Grummy on 25 May '11 said:
Not for about 20 years, no, so I'm working from memory. I just remember there being a lot of dark themes.
I will hold my hand up and admit my memory could well be skewed though, I remember Wizard of Oz as being a creepy f**ked up read as well, and thinking stories like Snow White and Hansel and Gretel were far more disturbing than people realised.
They all had a lot of dark themes of kidnap, murder, child abuse etc, which are present in the Alice stories as well to some degree. When I was a kid I always wondered why everyone treated Alice badly, and why the Queen wanted to kill her. Now, on reflection, I see the story as a metaphor for a childs escape from the horrors of abuse with themes of insanity, drug addiction and mental breakdown.

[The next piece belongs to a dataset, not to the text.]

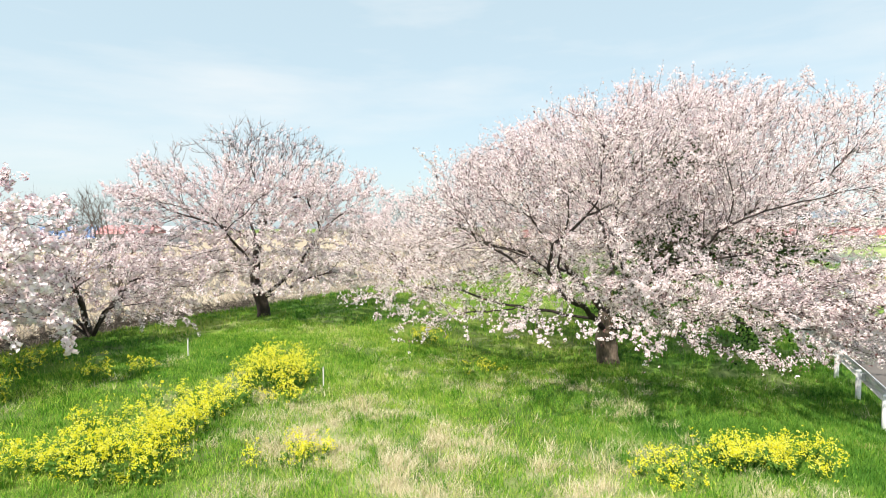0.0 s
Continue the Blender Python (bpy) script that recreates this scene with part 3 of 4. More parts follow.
gm = np.random.default_rng(3)
main_limbs = [
    [(-0.08, -0.35, -0.1), (-0.1, -0.36, 0.5), (-0.12, -0.38, 1.0), (-0.02, -0.33, 1.5)],
    # towards the meadow: one long limb that climbs, with two forks
    [(-0.12, -0.38, 1.0), (-0.34, -1.0, 1.45), (-0.5, -2.2, 1.95), (-0.77, -3.4, 2.32), (-0.87, -4.2, 2.81), (-0.9, -4.7, 3.15), (-1.03, -5.0, 3.31), (-1.87, -5.25, 3.62), (-2.15, -5.7, 3.8), (-2.38, -6.0, 4.35), (-2.63, -6.4, 4.87), (-2.72, -6.55, 5.25)],
    [(-0.87, -4.6, 3.1), (-0.6, -5.1, 3.7), (-0.87, -5.2, 3.99), (-1.04, -5.3, 4.33), (-1.3, -5.5, 4.53), (-1.7, -5.8, 4.97), (-2.0, -6.0, 5.3)],
    [(-0.6, -5.1, 3.7), (-0.25, -5.0, 3.98), (0.08, -5.0, 4.29), (0.3, -5.0, 4.66), (0.45, -5.2, 5.3), (0.5, -5.4, 5.8)],
    [(0.08, -5.0, 4.29), (0.6, -4.9, 4.6), (1.3, -4.7, 5.2)],
    [(-0.77, -3.4, 2.32), (-0.85, -3.6, 3.16), (-0.66, -4.0, 3.7), (-0.5, -4.0, 4.31), (-0.4, -4.1, 4.88), (0.1, -4.1, 5.3), (0.46, -4.1, 5.8)],
    [(-0.5, -2.2, 1.95), (-1.5, -2.9, 2.8), (-2.6, -3.6, 3.6), (-3.6, -4.2, 4.4)],
    # towards the road
    [(-0.02, -0.33, 1.5), (0.5, -1.2, 2.2), (1.3, -2.2, 2.75), (2.0, -2.9, 3.15), (2.23, -3.4, 3.54), (2.67, -3.9, 3.98), (3.35, -3.8, 4.21), (4.0, -3.8, 4.45), (4.6, -3.8, 4.6), (5.5, -3.9, 4.85)],
    [(2.1, -3.1, 3.3), (3.24, -2.6, 3.37), (4.0, -2.3, 3.53), (4.7, -2.0, 3.72), (5.5, -1.8, 3.95)],
    [(1.3, -2.2, 2.75), (2.6, -2.4, 3.0), (4.0, -1.8, 2.87), (4.73, -1.6, 2.58), (5.2, -1.5, 2.45)],
    [(0.5, -1.2, 2.0), (1.5, -2.6, 2.4), (2.38, -3.5, 2.44), (3.04, -3.4, 2.32), (4.18, -3.4, 2.19)],
    [(2.67, -3.9, 3.98), (2.8, -4.3, 4.7), (2.7, -4.5, 5.3)],
    # upright and away from the meadow
    [(-0.02, -0.33, 1.5), (0.4, -0.7, 2.6), (0.35, -1.6, 4.0), (0.4, -2.0, 5.2), (0.4, -2.3, 6.2)],
    [(-0.02, -0.33, 1.5), (1.2, 0.5, 2.9), (2.4, 1.2, 4.6), (2.9, 1.6, 6.6)],
    [(1.2, 0.5, 2.9), (3.4, 0.6, 3.3), (5.6, 0.4, 3.4)],
    [(1.2, 0.5, 2.9), (3.2, 0.1, 4.2), (5.2, -0.6, 5.2), (5.9, -0.8, 6.3)],
    [(-0.02, -0.33, 1.5), (-0.2, 0.9, 3.0), (-0.9, 2.0, 5.0), (-1.0, 2.4, 6.6)],
    [(-0.2, 0.9, 3.0), (-0.5, 3.3, 3.6), (-0.6, 5.4, 4.0)],
    [(-0.02, -0.33, 1.5), (-1.2, 0.1, 2.6), (-3.0, -0.5, 3.4), (-5.0, -1.4, 4.0)],
    [(-1.2, 0.1, 2.6), (-2.3, 0.4, 4.0), (-3.2, 0.8, 5.4)],
    [(0.35, -1.6, 4.0), (-0.6, -2.3, 5.0), (-1.4, -2.8, 5.9)],
    [(-0.02, -0.33, 1.5), (-0.8, 1.2, 2.2), (-2.2, 2.6, 2.6), (-3.6, 3.6, 2.9)],
    [(-0.02, -0.33, 1.5), (0.8, 1.6, 2.3), (1.6, 3.4, 2.7), (2.2, 5.0, 3.0)],
    [(-1.2, 0.1, 2.6), (-2.6, 1.4, 2.9), (-4.4, 2.2, 3.1)],
    [(1.2, 0.5, 2.9), (2.6, 2.2, 3.2), (4.0, 3.4, 3.6)],
    # low and level
    [(-0.12, -0.38, 1.0), (0.9, -1.8, 1.6), (1.6, -3.6, 1.95), (2.2, -5.0, 1.8)],
    [(-0.34, -1.0, 1.45), (-2.2, -2.4, 1.9), (-3.6, -4.3, 1.85)],
    [(-2.2, -2.4, 1.9), (-4.0, -2.6, 2.3), (-5.4, -3.0, 2.4)],
    [(0.9, -1.8, 1.6), (3.0, -2.6, 1.9), (4.7, -3.7, 1.9)],
]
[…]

You probably won't agree, you never do, and you will probably scoff at these interpretations because you don't agree, that has always been your way, but before you do, try looking at it from a different perspective. If you can't see it, then that's fine, not everyone will, but it IS there.
RType on 25 May '11 said:
Sorry OXM but that's total balls, Jabberwocky is one of my favorite poems and the Vorpal sword is more a description of a blade than a blade itself. If taken literally as "the Vorpal sword" then it is actually used to kill the beast... and I quote...
So really it is quite effective at slaying monsters... or at least Jabberwocky's...
Tiamtu on 25 May '11 said:
What an odd way to conclude a post. Be so diplomatic and rational, and then follow it with a slur. Odd.
Anyway, I do agree (oh my!) that these 'children's tales' are far deeper (I resist the temptation to say 'darker') than many realise, but really, Alice... is not particularly malevolent; indeed, the Disney movies (animated and more recent 'goth' interpretation) are noticeably more sinister than the two books. If you recall, for example, that the Red Queen and Alice get along relatively well - not so in either of the two movies of course.
I hope the Mock Turtle has a role to play in Madness Returns. Sadly missing from the movies, and such an amusing part of Alice.